Sample GPT-3 mistranslation for English => German
Sample GPT-3 translation False DNT issue for English => German
Sample GPT-3 translation grammar issue for English => German
Sample GPT-3 translation terminology issue for English => German
Sample GPT-3 translation omission issue for English => German
In-domain translation
Here we picked German (as a language where we see more challenge) and translated Legal and Healthcare domains (500 segments each) with the shortest general-domain prompt below (as they performed about the same) and a few variations of domain-specific prompts.
Prompts for domain-specific translation
PROMPT 1: (non-domain-specifc prompt) English: """{SEGMENT}"""\n{TARGET_LANGUAGE}: """ PROMPT 2: Translate this from English to {TARGET_LANGUAGE}, topic - {DOMAIN}:\n"""{SEGMENT}""" PROMPT 3: English {DOMAIN} text: """{SEGMENT}"""\nTranslation into {TARGET_LANGUAGE}: """ PROMPT 4: English text: """{SEGMENT}"""\nTranslation into {TARGET_LANGUAGE} using {DOMAIN} terminology: """ PROMPT 5: English text with {DOMAIN} terminology: """{SEGMENT}"""\nTranslation into {TARGET_LANGUAGE}: """ PROMPT 6: English ({DOMAIN}): """{SEGMENT}"""\n{TARGET_LANGUAGE} ({DOMAIN}): """
GPT-3 translation variability
In terms of prompt variability, prompt 2 has 0 correlation with the rest because it adds unnecessary \n\n. The rest of the prompts somewhat correlate, with 30–40% of translations being the same.
GPT-3 output variability for Healthcare texts
GPR-3 translation quality for domain-specific texts
GPT-3 scored quite low for all prompts we tried compared to general-purpose stock MT engines. The domain-less prompt 1 is last among all prompts or in the bottom half. Prompt 5 produces the highest-ranking translations.
Performance chart for Legal content:
Performance chart for Healthcare content:
GPT-3 translation errors for domain-specific texts
In the Legal domain, there is one sentence where the first half does not make sense, and several mistranslations, literal translations, omissions, grammatical issues, and repetitions.
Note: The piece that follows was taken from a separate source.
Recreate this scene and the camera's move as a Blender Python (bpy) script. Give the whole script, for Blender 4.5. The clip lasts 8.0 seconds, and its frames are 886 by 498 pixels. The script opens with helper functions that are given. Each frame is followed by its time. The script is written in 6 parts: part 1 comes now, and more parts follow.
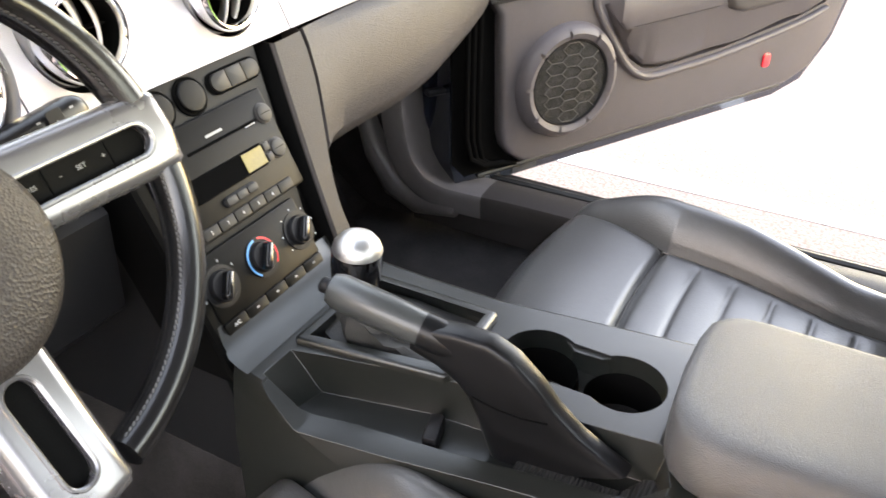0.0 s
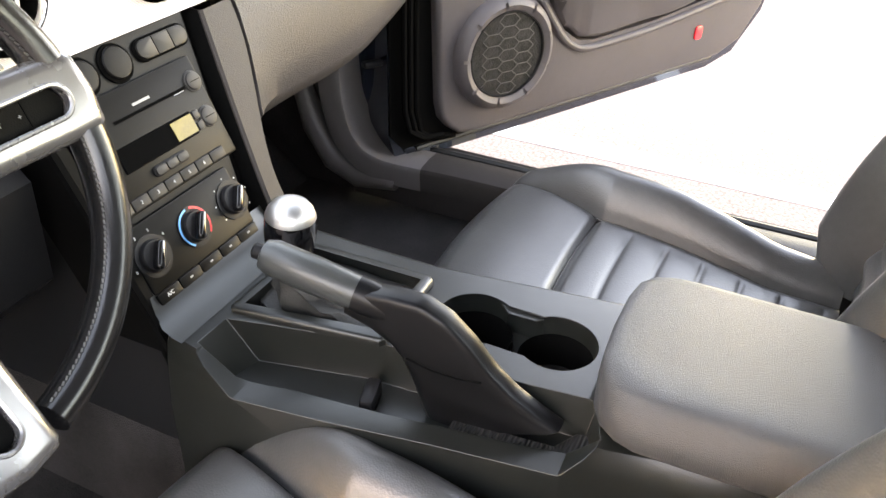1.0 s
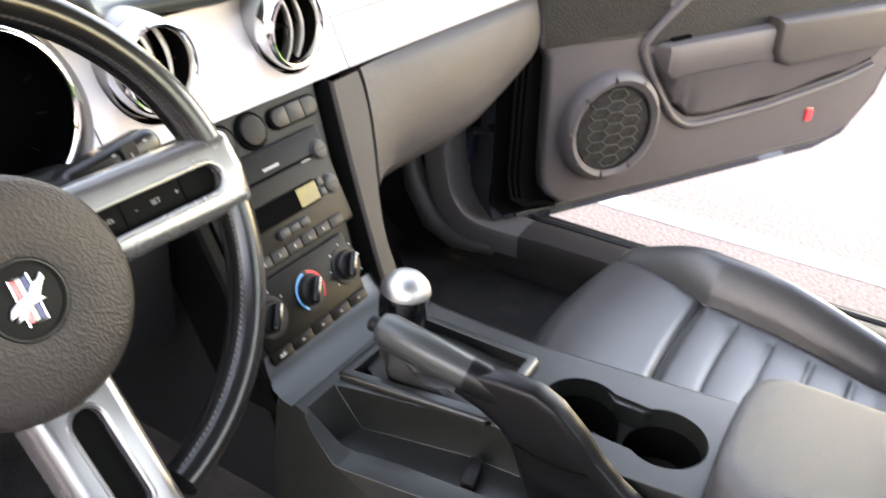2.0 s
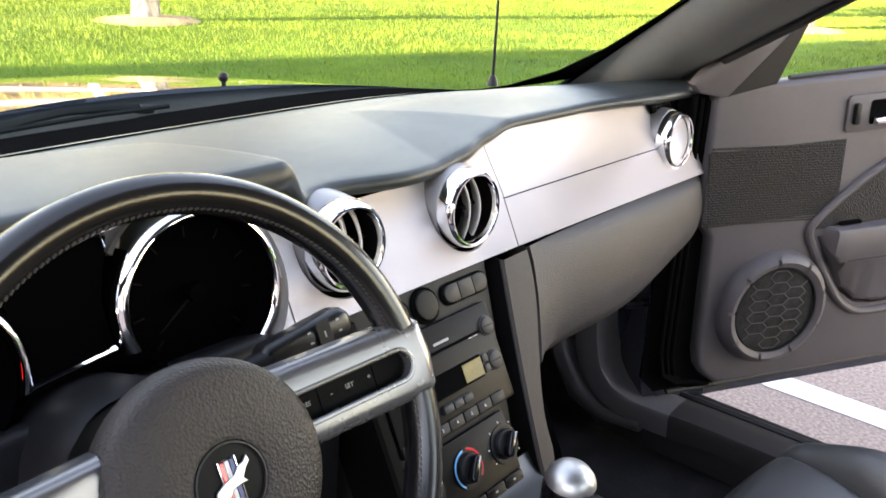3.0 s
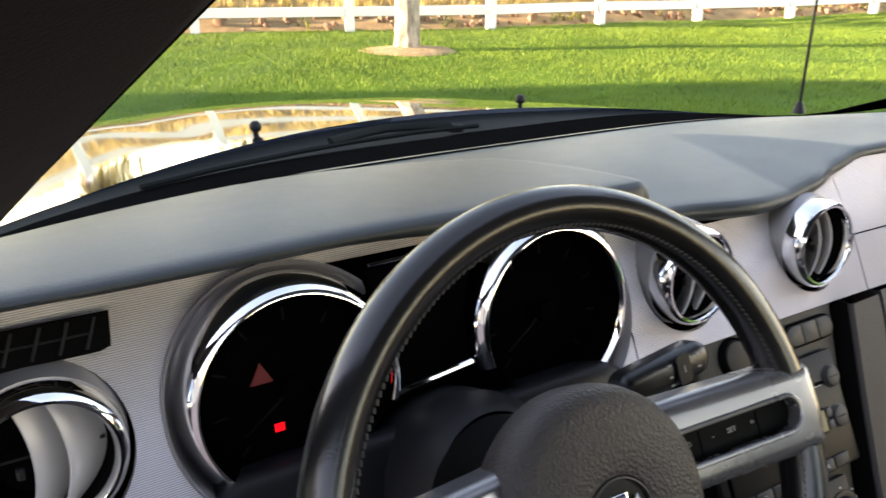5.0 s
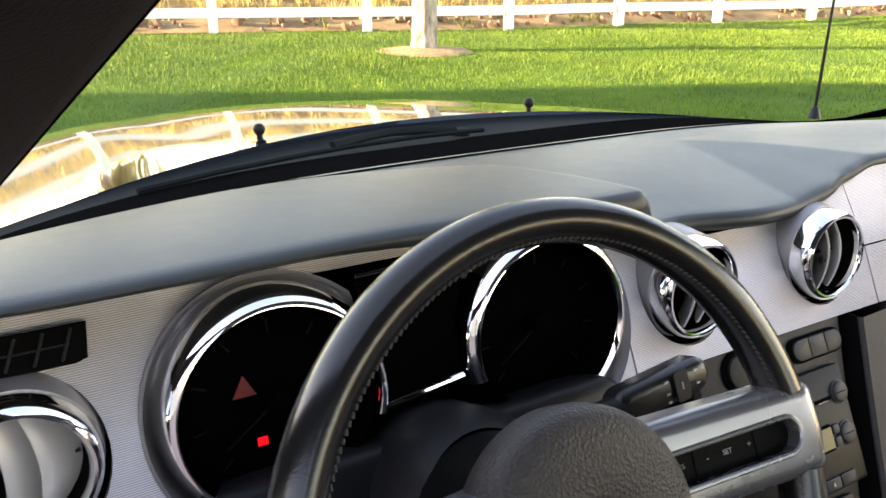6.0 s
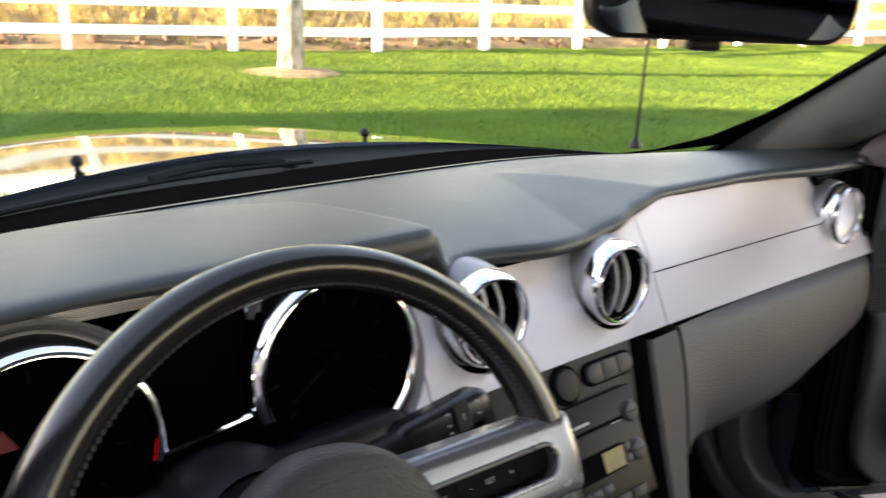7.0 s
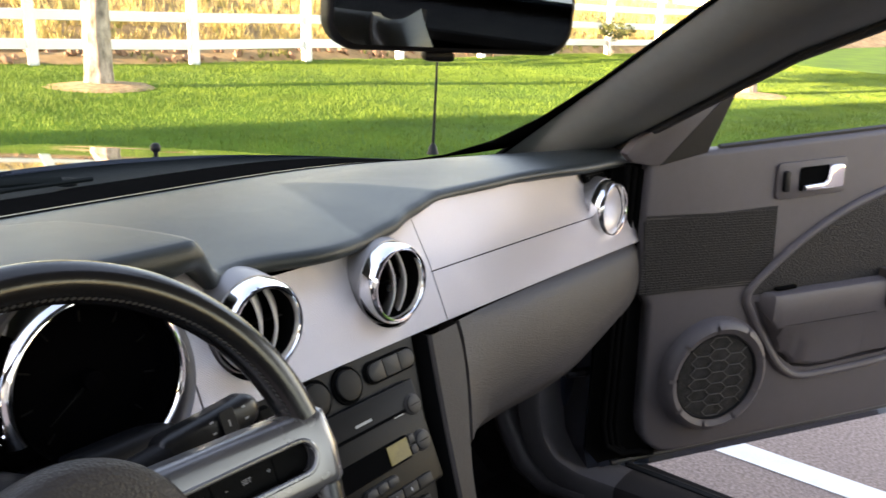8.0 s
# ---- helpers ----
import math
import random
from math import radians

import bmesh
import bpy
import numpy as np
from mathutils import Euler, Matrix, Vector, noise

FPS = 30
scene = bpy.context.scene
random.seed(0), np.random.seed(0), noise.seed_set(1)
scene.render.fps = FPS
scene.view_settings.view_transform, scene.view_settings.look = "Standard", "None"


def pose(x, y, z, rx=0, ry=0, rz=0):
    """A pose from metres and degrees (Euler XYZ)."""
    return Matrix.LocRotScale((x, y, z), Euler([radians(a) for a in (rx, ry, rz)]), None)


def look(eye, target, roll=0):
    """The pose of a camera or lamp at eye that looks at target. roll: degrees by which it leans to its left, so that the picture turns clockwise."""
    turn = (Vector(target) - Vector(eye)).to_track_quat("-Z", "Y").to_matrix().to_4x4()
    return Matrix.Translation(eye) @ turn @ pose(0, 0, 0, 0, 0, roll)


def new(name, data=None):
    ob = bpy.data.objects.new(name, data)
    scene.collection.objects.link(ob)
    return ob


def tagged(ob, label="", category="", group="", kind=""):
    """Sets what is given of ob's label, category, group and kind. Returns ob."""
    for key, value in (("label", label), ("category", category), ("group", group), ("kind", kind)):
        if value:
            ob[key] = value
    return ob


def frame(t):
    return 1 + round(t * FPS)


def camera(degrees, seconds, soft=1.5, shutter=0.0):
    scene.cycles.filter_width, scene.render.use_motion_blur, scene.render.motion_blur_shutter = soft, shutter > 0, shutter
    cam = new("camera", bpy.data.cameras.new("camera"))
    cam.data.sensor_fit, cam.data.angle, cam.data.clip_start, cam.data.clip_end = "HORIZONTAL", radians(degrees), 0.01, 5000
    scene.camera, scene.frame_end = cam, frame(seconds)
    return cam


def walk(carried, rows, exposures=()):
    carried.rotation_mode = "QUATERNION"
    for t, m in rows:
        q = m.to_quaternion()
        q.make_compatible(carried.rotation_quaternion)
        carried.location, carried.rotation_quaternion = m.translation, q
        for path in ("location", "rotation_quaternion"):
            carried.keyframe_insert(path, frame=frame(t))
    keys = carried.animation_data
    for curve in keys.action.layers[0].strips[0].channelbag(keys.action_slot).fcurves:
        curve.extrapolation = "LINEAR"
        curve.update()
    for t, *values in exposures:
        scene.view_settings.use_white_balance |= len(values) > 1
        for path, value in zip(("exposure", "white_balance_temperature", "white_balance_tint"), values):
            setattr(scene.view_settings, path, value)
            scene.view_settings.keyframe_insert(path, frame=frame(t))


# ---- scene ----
cam = camera(57.5, 8.0, shutter=0.35)
PATH = [
    (0, (-0.61, -0.666, 1.152), (0.859, 0.15, 0.067), 0.2),
    (0.5, (-0.613, -0.686, 1.145), (0.887, 0.033, 0.035), 1.2),
    (1, (-0.616, -0.687, 1.141), (0.888, 0.003, 0.019), 1.6),
    (1.2, (-0.615, -0.682, 1.142), (0.884, 0.018, 0.019), 1.9),
    (2.3, (-0.636, -0.628, 1.19), (0.815, 0.386, 0.259), 2.0),
    (2.5, (-0.643, -0.62, 1.201), (0.789, 0.489, 0.354), 1.8),
    (3, (-0.647, -0.592, 1.212), (0.76, 0.636, 0.494), 1.8),
    (3.5, (-0.65, -0.587, 1.216), (0.729, 0.696, 0.545), 1.3),
    (4, (-0.68, -0.555, 1.213), (0.59, 0.849, 0.569), 0.3),
    (4.5, (-0.707, -0.515, 1.2), (0.409, 1.015, 0.558), -0.1),
    (5, (-0.714, -0.488, 1.191), (0.285, 1.114, 0.533), -0.1),
    (5.2, (-0.712, -0.48, 1.188), (0.241, 1.15, 0.526), -0.4),
    (6.5, (-0.659, -0.493, 1.203), (0.345, 1.112, 0.559), 1.3),
    (7, (-0.628, -0.536, 1.216), (0.591, 0.929, 0.609), 1.8),
    (7.5, (-0.609, -0.576, 1.222), (0.794, 0.728, 0.647), 2.3),
    (8, (-0.598, -0.607, 1.221), (0.906, 0.581, 0.651), 2.0),
]
EXPOSURES = [(0.0, 5.15, 10600, 30), (1.2, 5.15, 10600, 30), (2.5, 4.58, 9200, 32), (3.0, 4.12, 8900, 32), (3.6, 3.76, 8700, 32), (4.1, 3.56, 8700, 32), (4.6, 3.40, 8700, 32), (5.1, 3.33, 8700, 32), (6.5, 3.56, 8700, 32), (7.0, 3.46, 8700, 32), (8.0, 3.40, 8700, 32)]
walk(cam, [(t, look(eye, target, roll)) for t, eye, target, roll in PATH], EXPOSURES)

# ---- world, sun ----
SUN_AZ, SUN_EL = 291.0, 11.0  # compass degrees from +y clockwise, and height
world = bpy.data.worlds.new("sky")
scene.world = world
world.use_nodes = True
wn = world.node_tree.nodes
sky = wn.new("ShaderNodeTexSky")
sky.sky_type = "NISHITA"
sky.sun_disc = False
sky.dust_density = 0.35
sky.sun_elevation = radians(SUN_EL)
sky.sun_rotation = radians(SUN_AZ)
world.node_tree.links.new(sky.outputs[0], wn["Background"].inputs[0])
wn["Background"].inputs[1].default_value = 0.15
sun_dir = Vector((math.sin(radians(SUN_AZ)) * math.cos(radians(SUN_EL)), math.cos(radians(SUN_AZ)) * math.cos(radians(SUN_EL)), math.sin(radians(SUN_EL))))
sun = new("sun", bpy.data.lights.new("sun", "SUN"))
sun.data.energy = 4.6
sun.data.angle = radians(0.6)
sun.data.color = (1.0, 0.90, 0.74)
sun.matrix_world = look(sun_dir * 30, (0, 0, 0))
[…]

Sample GPT-3 translation issues for Legal domain.
In Healthcare, the situation is slightly better, with fewer moderate issues. There are still literal translations, mistranslations, some terminology issues, and some grammatical issues. Overall, we can conclude that there are issues, but they do not severely hinder the meaning of the segments.
Sample GPT-3 translation issues for the Healthcare domain.
GPT-3 Translation Costs
We have divided total costs as presented in the OpenAI console by the amount of content we translated via GPT-3 davinci model for this experiment (without prompt templates) and estimated the average translation cost to be $12 per 1M characters.
Conclusions
GPT-3 offers a way to translate text between languages using an API. There are a few different prompts available, but the translation results between them are usually quite similar.
We found that GPT-3 translations are among the best commercial MT engines for English to Spanish, but they fall into the second tier for English to German.
When it comes to domain-specific texts such as Legal and Healthcare, GPT-3 translations are not up to par, even when using domain-specific prompts. In these cases, stock, general-purpose MT engines perform much better. Check out our yearly State of the MT report to figure out which engines to utilize for your language pairs and domains.
As of today, GPT-3 deployed at OpenAI for translation works significantly slower than commercial MT engines, resulting in a considerable number of API errors.
At the same time, in our other experiments, we found GPT-3’s performance on same-language text rewriting and stylization quite remarkable. Additionally, multilingual content generation yielded generally good results. The translation task likely presents a unique challenge, requiring both creativity and stringent requirements for the output, making it more difficult for GPT-3 than other tasks.
We’re planning to keep running experiments with the refined versions of GPT-3, as well as the upcoming GPT-4. Keep an eye out!